> [Records for the task]
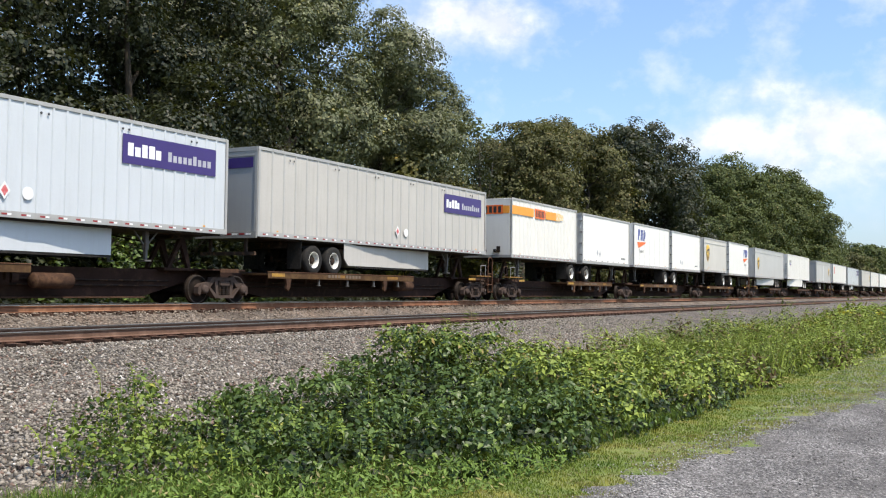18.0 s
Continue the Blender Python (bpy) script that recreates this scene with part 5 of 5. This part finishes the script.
def d_worn(t, L, y, xe, b, top):
    """A worn white side: stained panels, two dark diamonds, a small warning label and plates."""
    for x0, x1, z0, z1 in ((10.9, 12.9, 3.55, 4.25), (3.4, 4.6, 2.45, 2.95), (0.1, 0.9, 2.3, 2.6)):
        one("stained_patch", YELLOWED, t, x0, x1, y + 0.0095, y + 0.013, z0, z1, label="yellowed patch on the side")
    diamonds(t, y, ((7.35, 2.95), (8.05, 2.98)))
    one("label_plate", BLACKDECAL, t, 2.35, 2.72, y - 0.003, y, 2.98, 3.08)
    one("label_plate", WHITETAPE, t, 2.35, 2.72, y - 0.003, y, 2.66, 2.98)
    one("label_mark", RED, t, 2.47, 2.6, y - 0.006, y - 0.004, 2.70, 2.84)
    one("label_plate", BLACKDECAL, t, 11.55, 11.8, y - 0.003, y, 2.62, 2.86)
    one("label_plate", BROWN, t, 12.4, 12.55, y - 0.003, y, 2.95, 3.12)
    marks(t, y, [(13.6, 2.62, 0.28, 0.10), (14.2, 2.64, 0.25, 0.10)], GREYDECAL)


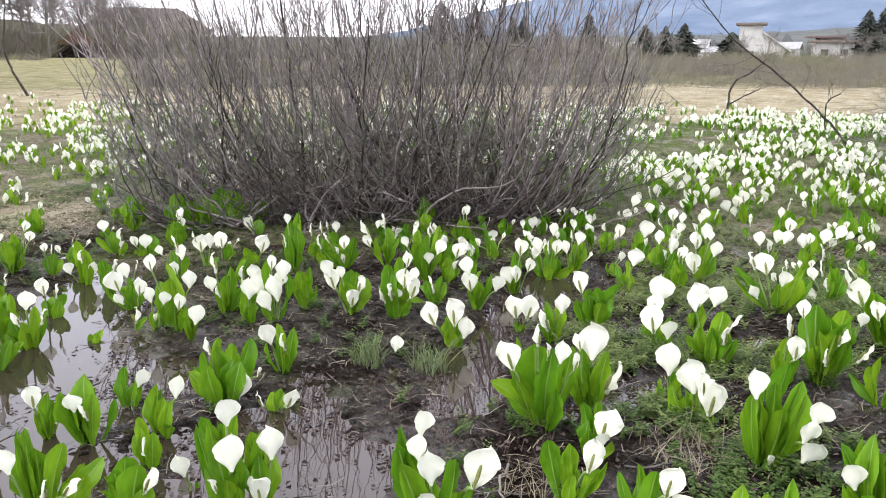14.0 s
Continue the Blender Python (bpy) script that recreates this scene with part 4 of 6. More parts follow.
plant(-3.01, 5.16, ((-0.01, 0.24, 0.072, -0.04), (0.04, 0.2, 0.072, 0.03)), ((0.03, 0.28, 0.161, "b", 0.05), (0.04, 0.19, 0.084, "u", 0.07)))
plant(-2.82, 5.1, ((-0.03, 0.2, 0.071, -0.04), (0.08, 0.16, 0.071, 0.04), (-0.01, 0.14, 0.05, 0.01)), ((-0.02, 0.25, 0.128, "b", 0.05), (0.07, 0.2, 0.144, "b", 0.07), (0.02, 0.14, 0.091, "u", 0.08)))
plant(-3.04, 5.8, ((-0.05, 0.17, 0.089, -0.04), (0, 0.16, 0.056, 0.02)), ((-0.01, 0.26, 0.128, "f", 0.05), (0.06, 0.24, 0.112, "b", 0.07), (0.05, 0.17, 0.12, "b", 0.08), (0.02, 0.1, 0.147, "f", 0.05), (-0.1, 0.19, 0.111, "l", 0.07)))
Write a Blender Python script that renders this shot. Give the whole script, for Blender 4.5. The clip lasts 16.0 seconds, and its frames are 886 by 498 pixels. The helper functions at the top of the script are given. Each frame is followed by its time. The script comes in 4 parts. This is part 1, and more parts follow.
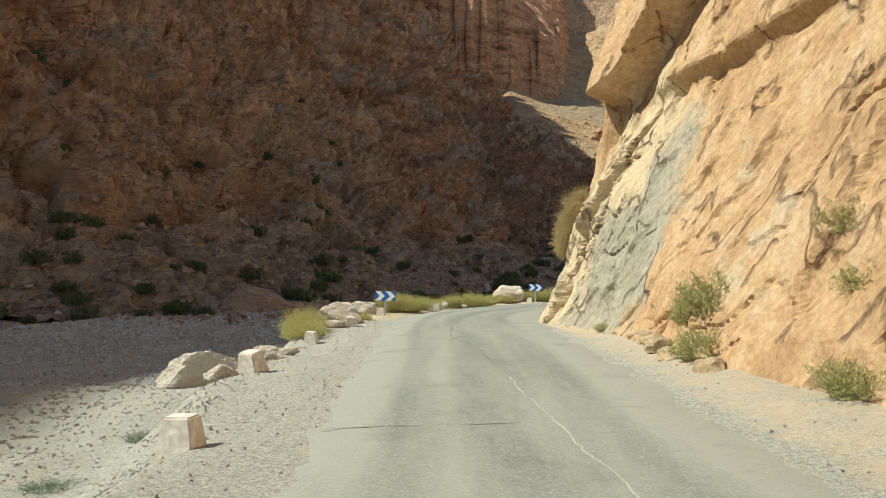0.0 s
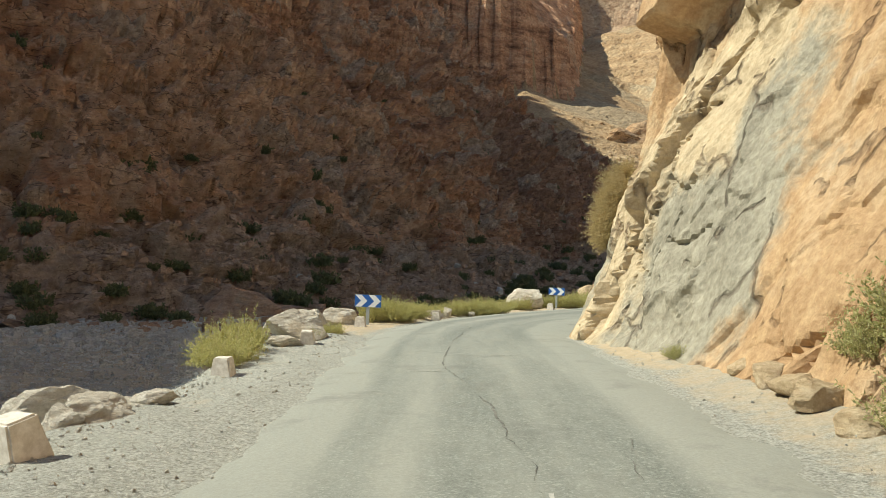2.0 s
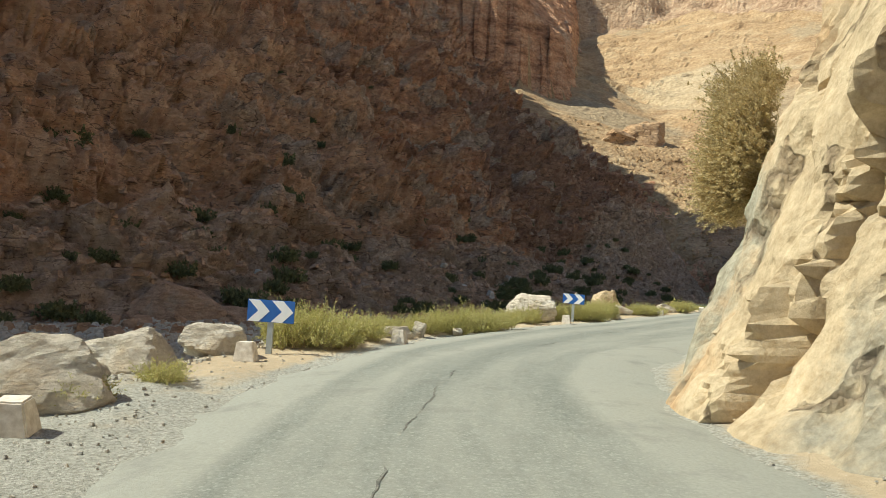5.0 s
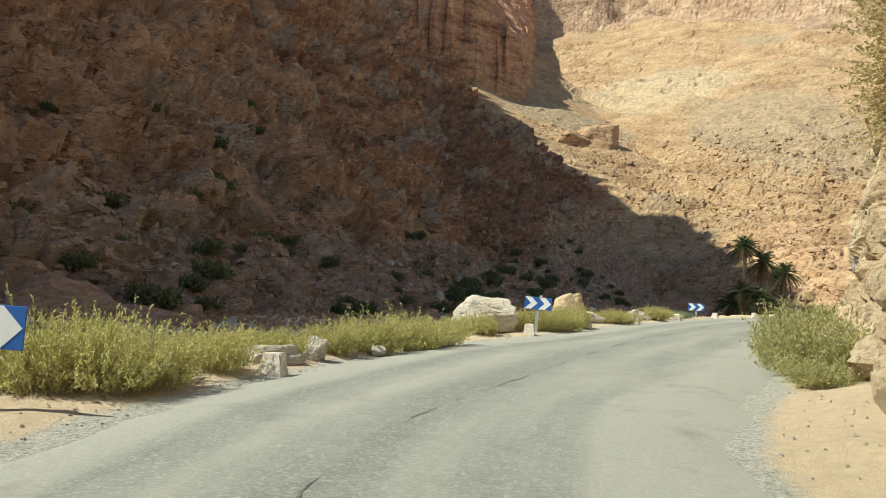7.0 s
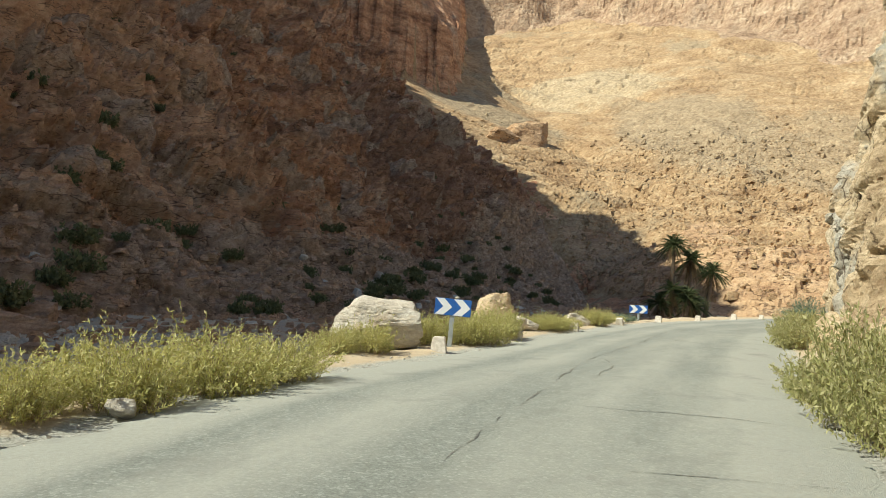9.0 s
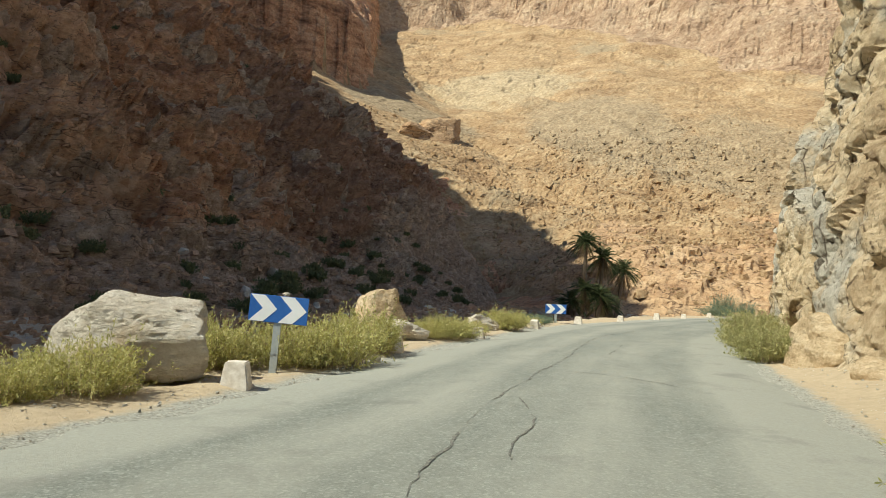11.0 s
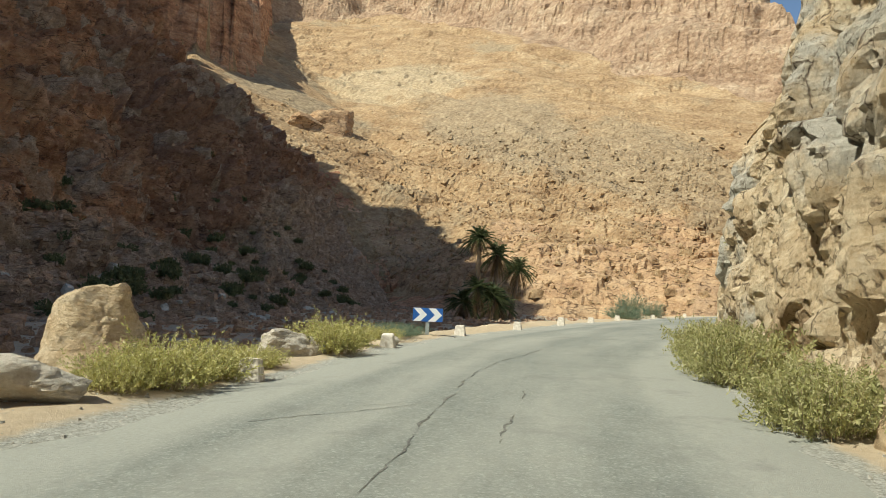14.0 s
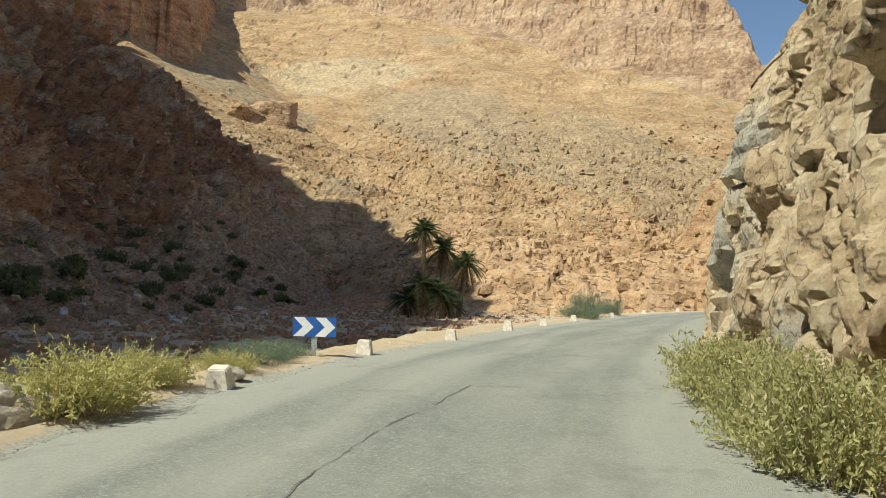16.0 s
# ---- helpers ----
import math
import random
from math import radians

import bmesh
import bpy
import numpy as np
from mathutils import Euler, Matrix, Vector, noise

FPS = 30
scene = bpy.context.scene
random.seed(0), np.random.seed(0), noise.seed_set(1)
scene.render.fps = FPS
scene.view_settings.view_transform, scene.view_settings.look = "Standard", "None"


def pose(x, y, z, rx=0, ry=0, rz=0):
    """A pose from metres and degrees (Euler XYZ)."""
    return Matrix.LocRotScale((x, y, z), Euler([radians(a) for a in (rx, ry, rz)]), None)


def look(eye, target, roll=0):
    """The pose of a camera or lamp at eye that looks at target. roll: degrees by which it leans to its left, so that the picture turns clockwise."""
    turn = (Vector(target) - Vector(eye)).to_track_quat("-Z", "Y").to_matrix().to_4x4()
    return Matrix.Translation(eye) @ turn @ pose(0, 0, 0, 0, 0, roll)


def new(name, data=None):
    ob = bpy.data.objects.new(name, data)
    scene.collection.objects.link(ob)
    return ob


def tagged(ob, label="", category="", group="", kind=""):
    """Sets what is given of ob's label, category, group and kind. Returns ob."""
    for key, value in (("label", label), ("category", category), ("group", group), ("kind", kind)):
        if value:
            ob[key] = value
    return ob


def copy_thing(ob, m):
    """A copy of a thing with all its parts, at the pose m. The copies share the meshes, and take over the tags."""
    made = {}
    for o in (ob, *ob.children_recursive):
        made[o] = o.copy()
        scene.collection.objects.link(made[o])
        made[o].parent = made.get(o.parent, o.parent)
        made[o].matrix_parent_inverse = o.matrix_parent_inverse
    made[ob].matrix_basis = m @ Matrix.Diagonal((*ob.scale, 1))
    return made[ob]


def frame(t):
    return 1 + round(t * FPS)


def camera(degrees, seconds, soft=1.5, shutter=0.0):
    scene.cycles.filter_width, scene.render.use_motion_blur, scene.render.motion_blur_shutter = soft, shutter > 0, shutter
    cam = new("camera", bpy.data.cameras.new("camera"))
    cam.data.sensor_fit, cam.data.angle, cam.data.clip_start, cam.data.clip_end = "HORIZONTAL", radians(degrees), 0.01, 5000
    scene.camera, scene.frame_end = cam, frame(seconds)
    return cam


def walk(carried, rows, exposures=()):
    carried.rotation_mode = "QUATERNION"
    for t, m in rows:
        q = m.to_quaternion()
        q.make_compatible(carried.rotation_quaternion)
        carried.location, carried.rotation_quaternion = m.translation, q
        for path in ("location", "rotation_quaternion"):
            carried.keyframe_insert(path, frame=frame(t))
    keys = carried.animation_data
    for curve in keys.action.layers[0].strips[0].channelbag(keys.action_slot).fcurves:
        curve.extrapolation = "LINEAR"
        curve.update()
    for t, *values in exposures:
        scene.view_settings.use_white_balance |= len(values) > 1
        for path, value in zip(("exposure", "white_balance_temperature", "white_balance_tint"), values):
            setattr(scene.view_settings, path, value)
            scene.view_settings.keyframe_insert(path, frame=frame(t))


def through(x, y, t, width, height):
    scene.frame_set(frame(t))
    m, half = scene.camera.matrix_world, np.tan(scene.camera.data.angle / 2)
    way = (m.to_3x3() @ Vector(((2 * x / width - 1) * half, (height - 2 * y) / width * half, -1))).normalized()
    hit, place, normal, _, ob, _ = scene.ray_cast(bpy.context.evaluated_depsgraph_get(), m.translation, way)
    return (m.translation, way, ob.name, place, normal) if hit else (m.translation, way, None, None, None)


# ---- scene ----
cam = camera(63.8, 16.0, 0.65)
PATH = [
    (0, (0.06, 0.015, 1.62), (0.058, 2.014, 1.694), -0.5),
    (0.5, (0.227, 2.444, 1.624), (0.212, 4.443, 1.698), -0.6),
    (1, (0.333, 3.818, 1.562), (0.307, 5.816, 1.64), -0.4),
    (1.5, (0.421, 5.386, 1.494), (0.386, 7.384, 1.575), -0.4),
    (2, (0.486, 6.948, 1.466), (0.448, 8.945, 1.551), -0.2),
    (2.5, (0.55, 8.877, 1.459), (0.504, 10.875, 1.544), -0.1),
    (3, (0.596, 10.798, 1.447), (0.551, 12.795, 1.533), 0.2),
    (3.5, (0.615, 12.274, 1.424), (0.573, 14.271, 1.511), 0.4),
    (4, (0.67, 14.138, 1.411), (0.635, 16.135, 1.501), 0.7),
    (6.5, (1.108, 22.005, 1.313), (1.19, 24.002, 1.406), 1.9),
    (7, (1.388, 23.731, 1.309), (1.515, 25.725, 1.404), 2.2),
    (7.5, (1.657, 25.236, 1.321), (1.827, 27.226, 1.416), 2.4),
    (8, (2.057, 27.009, 1.331), (2.285, 28.994, 1.427), 2.6),
    (8.5, (2.469, 28.446, 1.347), (2.742, 30.425, 1.442), 2.7),
    (11, (5.4, 36.012, 1.223), (5.961, 37.929, 1.327), 2.7),
    (11.5, (6.07, 37.323, 1.229), (6.676, 39.226, 1.334), 2.8),
    (12, (6.891, 38.957, 1.228), (7.554, 40.841, 1.336), 2.7),
    (12.5, (7.587, 40.181, 1.205), (8.289, 42.05, 1.316), 2.8),
    (13, (8.5, 41.748, 1.23), (9.253, 43.598, 1.343), 2.6),
    (13.5, (9.279, 42.94, 1.217), (10.065, 44.776, 1.332), 2.6),
    (14, (10.249, 44.487, 1.209), (11.078, 46.303, 1.326), 2.7),
    (14.5, (11.258, 45.936, 1.227), (12.123, 47.736, 1.347), 2.5),
    (15, (12.115, 47.128, 1.257), (13.007, 48.914, 1.376), 2.5),
    (15.5, (13.145, 48.553, 1.308), (14.07, 50.322, 1.422), 2.2),
    (16, (14.025, 49.745, 1.363), (14.975, 51.501, 1.474), 2.0),
]
walk(cam, [(t, look(eye, target, roll)) for t, eye, target, roll in PATH], exposures=[(0.0, 0.35, 6450, 3), (4.0, 0.4, 6450, 3), (6.5, 0.5, 6450, 3), (8.5, 0.5, 6450, 3), (11.5, 0.32, 6450, 3), (16.0, 0.29, 6450, 3)])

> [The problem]
Reproduce verbatim only the segment of the listing bounded by the line containing "for path in" and the line containing "return (m.translation, way, ob.name, place, normal)", with both boundary lines included.

> [Written answer]
        for path in ("location", "rotation_quaternion"):
            carried.keyframe_insert(path, frame=frame(t))
    keys = carried.animation_data
    for curve in keys.action.layers[0].strips[0].channelbag(keys.action_slot).fcurves:
        curve.extrapolation = "LINEAR"
        curve.update()
    for t, *values in exposures:
        scene.view_settings.use_white_balance |= len(values) > 1
        for path, value in zip(("exposure", "white_balance_temperature", "white_balance_tint"), values):
            setattr(scene.view_settings, path, value)
            scene.view_settings.keyframe_insert(path, frame=frame(t))


def through(x, y, t, width, height):
    scene.frame_set(frame(t))
    m, half = scene.camera.matrix_world, np.tan(scene.camera.data.angle / 2)
    way = (m.to_3x3() @ Vector(((2 * x / width - 1) * half, (height - 2 * y) / width * half, -1))).normalized()
    hit, place, normal, _, ob, _ = scene.ray_cast(bpy.context.evaluated_depsgraph_get(), m.translation, way)
    return (m.translation, way, ob.name, place, normal) if hit else (m.translation, way, None, None, None)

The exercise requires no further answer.